[Scripts that build animated scenes]
++++++++

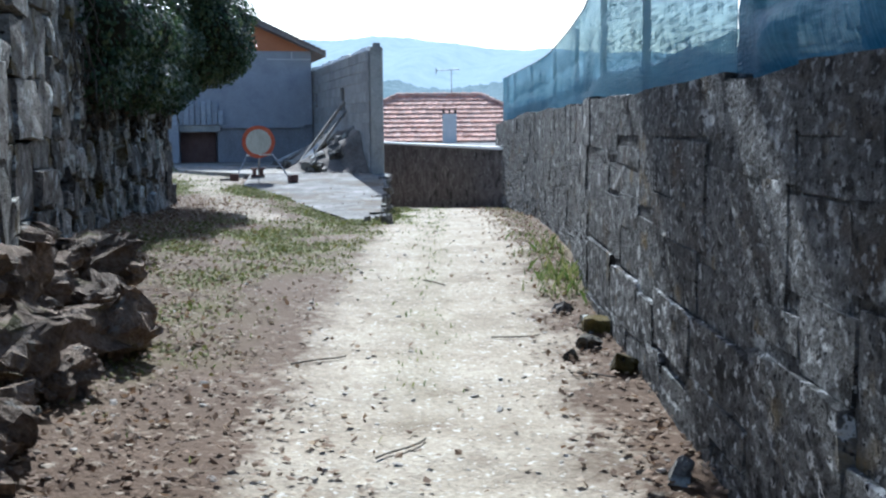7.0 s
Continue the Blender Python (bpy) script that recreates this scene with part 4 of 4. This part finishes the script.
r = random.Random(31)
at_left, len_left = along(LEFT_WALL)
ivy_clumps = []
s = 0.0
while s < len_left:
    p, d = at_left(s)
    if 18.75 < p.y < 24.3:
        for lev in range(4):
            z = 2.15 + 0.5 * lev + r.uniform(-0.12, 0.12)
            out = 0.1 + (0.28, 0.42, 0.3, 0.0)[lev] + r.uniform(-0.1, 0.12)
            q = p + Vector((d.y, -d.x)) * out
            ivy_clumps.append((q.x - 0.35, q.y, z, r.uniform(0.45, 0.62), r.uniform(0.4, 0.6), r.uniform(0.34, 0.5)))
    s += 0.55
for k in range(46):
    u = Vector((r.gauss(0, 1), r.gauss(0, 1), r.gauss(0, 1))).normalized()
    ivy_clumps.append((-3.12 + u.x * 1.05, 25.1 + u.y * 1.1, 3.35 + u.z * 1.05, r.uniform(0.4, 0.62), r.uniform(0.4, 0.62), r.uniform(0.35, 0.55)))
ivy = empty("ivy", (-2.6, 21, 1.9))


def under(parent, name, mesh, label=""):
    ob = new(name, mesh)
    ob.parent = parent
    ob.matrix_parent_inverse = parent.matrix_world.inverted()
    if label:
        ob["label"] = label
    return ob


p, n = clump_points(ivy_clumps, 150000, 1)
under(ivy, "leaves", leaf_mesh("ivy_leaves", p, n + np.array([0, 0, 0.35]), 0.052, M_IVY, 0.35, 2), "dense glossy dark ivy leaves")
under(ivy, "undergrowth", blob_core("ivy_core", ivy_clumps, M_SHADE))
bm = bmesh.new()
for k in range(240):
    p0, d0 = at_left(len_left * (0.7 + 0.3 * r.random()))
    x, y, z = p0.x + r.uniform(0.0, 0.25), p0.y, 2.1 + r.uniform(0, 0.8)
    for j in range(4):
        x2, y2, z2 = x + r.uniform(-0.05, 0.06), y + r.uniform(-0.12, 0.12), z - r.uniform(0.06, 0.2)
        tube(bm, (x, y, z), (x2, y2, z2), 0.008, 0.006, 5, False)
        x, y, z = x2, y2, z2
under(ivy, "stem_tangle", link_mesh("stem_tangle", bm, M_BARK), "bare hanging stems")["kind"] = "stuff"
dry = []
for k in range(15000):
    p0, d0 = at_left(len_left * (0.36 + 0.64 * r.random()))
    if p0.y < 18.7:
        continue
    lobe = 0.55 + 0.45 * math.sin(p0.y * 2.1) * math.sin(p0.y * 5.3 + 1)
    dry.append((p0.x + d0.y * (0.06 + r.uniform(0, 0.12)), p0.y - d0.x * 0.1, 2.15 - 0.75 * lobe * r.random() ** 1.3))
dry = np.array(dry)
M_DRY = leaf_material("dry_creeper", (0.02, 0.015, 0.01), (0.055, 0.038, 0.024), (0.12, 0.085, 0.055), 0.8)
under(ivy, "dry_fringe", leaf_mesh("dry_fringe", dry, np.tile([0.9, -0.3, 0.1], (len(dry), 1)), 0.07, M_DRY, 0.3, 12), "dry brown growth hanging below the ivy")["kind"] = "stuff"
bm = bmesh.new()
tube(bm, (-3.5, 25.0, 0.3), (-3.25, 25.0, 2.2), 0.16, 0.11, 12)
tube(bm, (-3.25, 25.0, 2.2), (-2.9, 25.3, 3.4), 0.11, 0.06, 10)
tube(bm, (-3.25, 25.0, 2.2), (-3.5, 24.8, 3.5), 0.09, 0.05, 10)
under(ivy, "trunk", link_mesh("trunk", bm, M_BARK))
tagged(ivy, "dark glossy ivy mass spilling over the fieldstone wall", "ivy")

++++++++

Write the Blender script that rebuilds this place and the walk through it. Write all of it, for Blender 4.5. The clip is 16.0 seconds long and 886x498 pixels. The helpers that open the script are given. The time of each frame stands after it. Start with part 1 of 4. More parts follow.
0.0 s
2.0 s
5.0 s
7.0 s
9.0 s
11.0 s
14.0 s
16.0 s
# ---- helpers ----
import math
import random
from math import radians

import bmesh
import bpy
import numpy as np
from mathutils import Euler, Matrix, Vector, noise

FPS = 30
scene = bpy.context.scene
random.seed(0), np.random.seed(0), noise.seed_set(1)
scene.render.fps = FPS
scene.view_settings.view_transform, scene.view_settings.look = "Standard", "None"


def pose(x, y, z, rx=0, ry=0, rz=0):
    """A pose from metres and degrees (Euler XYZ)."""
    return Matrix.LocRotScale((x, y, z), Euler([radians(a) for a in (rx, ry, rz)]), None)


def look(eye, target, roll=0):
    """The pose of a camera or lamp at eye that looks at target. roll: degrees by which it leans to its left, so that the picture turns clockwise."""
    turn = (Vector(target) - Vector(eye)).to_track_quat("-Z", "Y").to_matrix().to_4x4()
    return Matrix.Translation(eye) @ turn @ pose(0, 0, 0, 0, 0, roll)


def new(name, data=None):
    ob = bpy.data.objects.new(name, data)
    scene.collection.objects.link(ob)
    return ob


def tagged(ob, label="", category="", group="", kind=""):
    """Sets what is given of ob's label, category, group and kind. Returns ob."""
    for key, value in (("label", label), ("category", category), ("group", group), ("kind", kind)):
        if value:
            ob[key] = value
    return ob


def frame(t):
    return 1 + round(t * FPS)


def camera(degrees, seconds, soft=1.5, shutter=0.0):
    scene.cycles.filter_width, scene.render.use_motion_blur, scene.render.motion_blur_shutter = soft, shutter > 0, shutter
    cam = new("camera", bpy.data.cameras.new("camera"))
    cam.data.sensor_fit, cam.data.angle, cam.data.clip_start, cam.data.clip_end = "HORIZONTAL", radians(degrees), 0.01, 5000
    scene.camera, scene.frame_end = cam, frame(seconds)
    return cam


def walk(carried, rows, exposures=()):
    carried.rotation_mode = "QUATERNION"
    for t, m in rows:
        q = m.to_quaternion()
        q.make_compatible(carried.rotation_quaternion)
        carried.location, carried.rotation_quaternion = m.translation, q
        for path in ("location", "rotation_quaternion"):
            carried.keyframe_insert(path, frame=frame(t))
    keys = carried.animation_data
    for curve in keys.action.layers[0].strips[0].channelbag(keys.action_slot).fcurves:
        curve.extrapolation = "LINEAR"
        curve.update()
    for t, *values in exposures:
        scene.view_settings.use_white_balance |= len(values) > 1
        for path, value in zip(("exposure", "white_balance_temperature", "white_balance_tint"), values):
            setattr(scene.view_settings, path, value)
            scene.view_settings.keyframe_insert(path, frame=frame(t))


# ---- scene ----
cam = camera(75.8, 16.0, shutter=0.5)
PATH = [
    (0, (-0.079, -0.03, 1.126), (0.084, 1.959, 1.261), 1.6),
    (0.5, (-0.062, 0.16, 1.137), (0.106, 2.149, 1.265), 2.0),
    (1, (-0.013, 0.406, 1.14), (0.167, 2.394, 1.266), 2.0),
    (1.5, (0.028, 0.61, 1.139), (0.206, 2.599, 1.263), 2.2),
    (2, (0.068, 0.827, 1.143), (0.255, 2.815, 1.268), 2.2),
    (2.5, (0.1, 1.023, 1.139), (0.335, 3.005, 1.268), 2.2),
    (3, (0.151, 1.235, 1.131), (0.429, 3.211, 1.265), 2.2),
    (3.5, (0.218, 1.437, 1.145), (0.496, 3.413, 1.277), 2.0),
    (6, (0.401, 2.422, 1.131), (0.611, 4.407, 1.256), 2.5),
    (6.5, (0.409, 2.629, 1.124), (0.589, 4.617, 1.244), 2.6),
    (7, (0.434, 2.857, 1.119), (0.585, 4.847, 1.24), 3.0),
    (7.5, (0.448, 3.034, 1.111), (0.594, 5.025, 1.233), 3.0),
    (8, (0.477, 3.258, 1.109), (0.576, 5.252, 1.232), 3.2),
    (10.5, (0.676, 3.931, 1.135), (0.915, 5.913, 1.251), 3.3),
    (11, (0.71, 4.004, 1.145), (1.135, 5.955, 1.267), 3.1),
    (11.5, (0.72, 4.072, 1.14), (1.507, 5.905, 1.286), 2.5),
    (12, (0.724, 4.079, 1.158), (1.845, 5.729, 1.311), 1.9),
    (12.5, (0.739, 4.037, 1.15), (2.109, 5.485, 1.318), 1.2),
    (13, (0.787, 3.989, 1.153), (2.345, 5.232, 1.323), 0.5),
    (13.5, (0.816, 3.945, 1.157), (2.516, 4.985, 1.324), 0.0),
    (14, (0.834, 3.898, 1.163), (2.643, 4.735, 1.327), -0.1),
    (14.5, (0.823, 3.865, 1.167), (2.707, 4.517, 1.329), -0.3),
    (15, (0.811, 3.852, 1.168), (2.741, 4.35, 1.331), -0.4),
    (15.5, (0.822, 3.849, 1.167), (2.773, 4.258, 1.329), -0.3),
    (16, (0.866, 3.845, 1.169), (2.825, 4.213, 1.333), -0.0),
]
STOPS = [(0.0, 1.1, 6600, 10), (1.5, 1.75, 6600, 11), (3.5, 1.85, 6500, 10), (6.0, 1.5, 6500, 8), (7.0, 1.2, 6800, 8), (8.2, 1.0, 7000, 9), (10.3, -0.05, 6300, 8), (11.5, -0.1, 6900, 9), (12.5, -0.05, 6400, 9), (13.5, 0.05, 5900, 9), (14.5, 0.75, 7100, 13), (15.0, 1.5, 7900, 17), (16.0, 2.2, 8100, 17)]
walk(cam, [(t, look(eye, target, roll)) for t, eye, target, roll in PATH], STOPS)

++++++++

_OBJECTIVE_
The lines to quote run from the one containing "Continue the Blender" to the one containing "(-2.6, 21, 1.9))". Quote them exactly, with both of those lines, and nothing else.

_WRITTEN RESPONSE_
Continue the Blender Python (bpy) script that recreates this scene with part 4 of 4. This part finishes the script.
r = random.Random(31)
at_left, len_left = along(LEFT_WALL)
ivy_clumps = []
s = 0.0
while s < len_left:
    p, d = at_left(s)
    if 18.75 < p.y < 24.3:
        for lev in range(4):
            z = 2.15 + 0.5 * lev + r.uniform(-0.12, 0.12)
            out = 0.1 + (0.28, 0.42, 0.3, 0.0)[lev] + r.uniform(-0.1, 0.12)
            q = p + Vector((d.y, -d.x)) * out
            ivy_clumps.append((q.x - 0.35, q.y, z, r.uniform(0.45, 0.62), r.uniform(0.4, 0.6), r.uniform(0.34, 0.5)))
    s += 0.55
for k in range(46):
    u = Vector((r.gauss(0, 1), r.gauss(0, 1), r.gauss(0, 1))).normalized()
    ivy_clumps.append((-3.12 + u.x * 1.05, 25.1 + u.y * 1.1, 3.35 + u.z * 1.05, r.uniform(0.4, 0.62), r.uniform(0.4, 0.62), r.uniform(0.35, 0.55)))
ivy = empty("ivy", (-2.6, 21, 1.9))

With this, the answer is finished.